[Given request]: Pictures stay out of the copy; set down each line of the listing below exactly.

[Data block]:
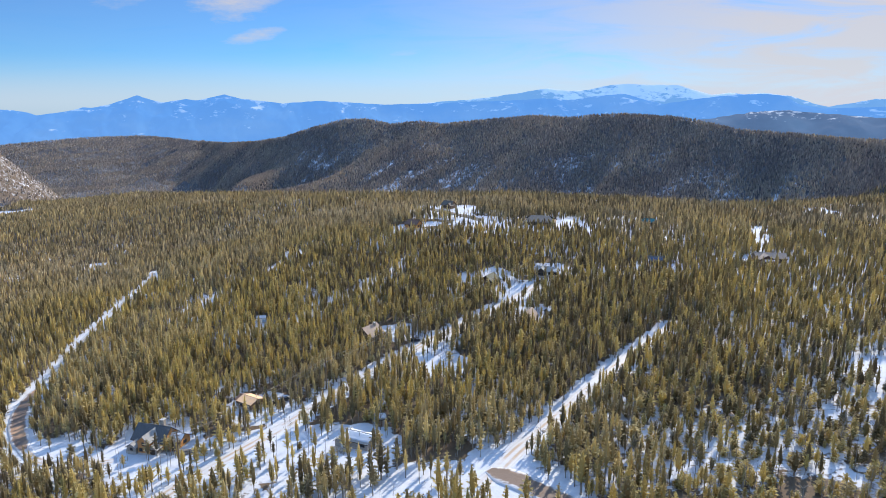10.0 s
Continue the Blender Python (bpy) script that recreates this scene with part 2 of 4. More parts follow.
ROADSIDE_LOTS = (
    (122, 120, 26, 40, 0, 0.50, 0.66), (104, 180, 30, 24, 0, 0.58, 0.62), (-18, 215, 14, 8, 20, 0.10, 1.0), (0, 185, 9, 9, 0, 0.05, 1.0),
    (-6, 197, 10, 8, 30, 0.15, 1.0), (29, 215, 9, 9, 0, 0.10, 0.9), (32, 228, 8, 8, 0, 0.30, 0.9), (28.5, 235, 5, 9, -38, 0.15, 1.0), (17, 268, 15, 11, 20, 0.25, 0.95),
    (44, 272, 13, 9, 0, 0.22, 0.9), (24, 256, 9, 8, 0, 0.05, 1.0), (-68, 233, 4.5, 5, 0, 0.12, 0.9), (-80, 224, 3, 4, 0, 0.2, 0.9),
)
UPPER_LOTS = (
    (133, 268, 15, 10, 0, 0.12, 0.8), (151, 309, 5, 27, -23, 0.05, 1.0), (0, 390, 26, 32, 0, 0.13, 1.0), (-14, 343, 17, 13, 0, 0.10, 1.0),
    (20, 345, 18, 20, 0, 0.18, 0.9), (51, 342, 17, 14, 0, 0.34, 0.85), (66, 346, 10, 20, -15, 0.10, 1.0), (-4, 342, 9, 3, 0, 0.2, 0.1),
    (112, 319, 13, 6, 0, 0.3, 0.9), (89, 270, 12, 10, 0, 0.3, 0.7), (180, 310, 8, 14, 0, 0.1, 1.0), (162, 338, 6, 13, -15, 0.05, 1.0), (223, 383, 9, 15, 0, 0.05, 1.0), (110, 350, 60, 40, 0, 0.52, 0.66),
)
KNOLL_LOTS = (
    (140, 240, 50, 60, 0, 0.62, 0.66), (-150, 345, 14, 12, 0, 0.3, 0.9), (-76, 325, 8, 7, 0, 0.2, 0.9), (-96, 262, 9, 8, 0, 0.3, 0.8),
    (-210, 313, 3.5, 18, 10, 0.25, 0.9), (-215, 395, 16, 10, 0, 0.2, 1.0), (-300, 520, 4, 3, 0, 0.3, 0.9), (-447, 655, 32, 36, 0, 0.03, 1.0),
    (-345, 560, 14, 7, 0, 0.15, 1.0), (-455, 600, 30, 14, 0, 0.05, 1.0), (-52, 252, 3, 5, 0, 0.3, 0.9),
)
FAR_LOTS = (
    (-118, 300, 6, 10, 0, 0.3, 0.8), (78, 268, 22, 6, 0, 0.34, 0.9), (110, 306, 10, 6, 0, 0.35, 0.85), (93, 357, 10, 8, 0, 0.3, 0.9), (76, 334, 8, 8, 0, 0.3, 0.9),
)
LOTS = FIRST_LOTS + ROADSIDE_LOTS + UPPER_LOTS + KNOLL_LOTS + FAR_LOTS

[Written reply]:
10.0 s
Continue the Blender Python (bpy) script that recreates this scene with part 2 of 4. More parts follow.
ROADSIDE_LOTS = (
    (122, 120, 26, 40, 0, 0.50, 0.66), (104, 180, 30, 24, 0, 0.58, 0.62), (-18, 215, 14, 8, 20, 0.10, 1.0), (0, 185, 9, 9, 0, 0.05, 1.0),
    (-6, 197, 10, 8, 30, 0.15, 1.0), (29, 215, 9, 9, 0, 0.10, 0.9), (32, 228, 8, 8, 0, 0.30, 0.9), (28.5, 235, 5, 9, -38, 0.15, 1.0), (17, 268, 15, 11, 20, 0.25, 0.95),
    (44, 272, 13, 9, 0, 0.22, 0.9), (24, 256, 9, 8, 0, 0.05, 1.0), (-68, 233, 4.5, 5, 0, 0.12, 0.9), (-80, 224, 3, 4, 0, 0.2, 0.9),
)
UPPER_LOTS = (
    (133, 268, 15, 10, 0, 0.12, 0.8), (151, 309, 5, 27, -23, 0.05, 1.0), (0, 390, 26, 32, 0, 0.13, 1.0), (-14, 343, 17, 13, 0, 0.10, 1.0),
    (20, 345, 18, 20, 0, 0.18, 0.9), (51, 342, 17, 14, 0, 0.34, 0.85), (66, 346, 10, 20, -15, 0.10, 1.0), (-4, 342, 9, 3, 0, 0.2, 0.1),
    (112, 319, 13, 6, 0, 0.3, 0.9), (89, 270, 12, 10, 0, 0.3, 0.7), (180, 310, 8, 14, 0, 0.1, 1.0), (162, 338, 6, 13, -15, 0.05, 1.0), (223, 383, 9, 15, 0, 0.05, 1.0), (110, 350, 60, 40, 0, 0.52, 0.66),
)
KNOLL_LOTS = (
    (140, 240, 50, 60, 0, 0.62, 0.66), (-150, 345, 14, 12, 0, 0.3, 0.9), (-76, 325, 8, 7, 0, 0.2, 0.9), (-96, 262, 9, 8, 0, 0.3, 0.8),
    (-210, 313, 3.5, 18, 10, 0.25, 0.9), (-215, 395, 16, 10, 0, 0.2, 1.0), (-300, 520, 4, 3, 0, 0.3, 0.9), (-447, 655, 32, 36, 0, 0.03, 1.0),
    (-345, 560, 14, 7, 0, 0.15, 1.0), (-455, 600, 30, 14, 0, 0.05, 1.0), (-52, 252, 3, 5, 0, 0.3, 0.9),
)
FAR_LOTS = (
    (-118, 300, 6, 10, 0, 0.3, 0.8), (78, 268, 22, 6, 0, 0.34, 0.9), (110, 306, 10, 6, 0, 0.35, 0.85), (93, 357, 10, 8, 0, 0.3, 0.9), (76, 334, 8, 8, 0, 0.3, 0.9),
)
LOTS = FIRST_LOTS + ROADSIDE_LOTS + UPPER_LOTS + KNOLL_LOTS + FAR_LOTS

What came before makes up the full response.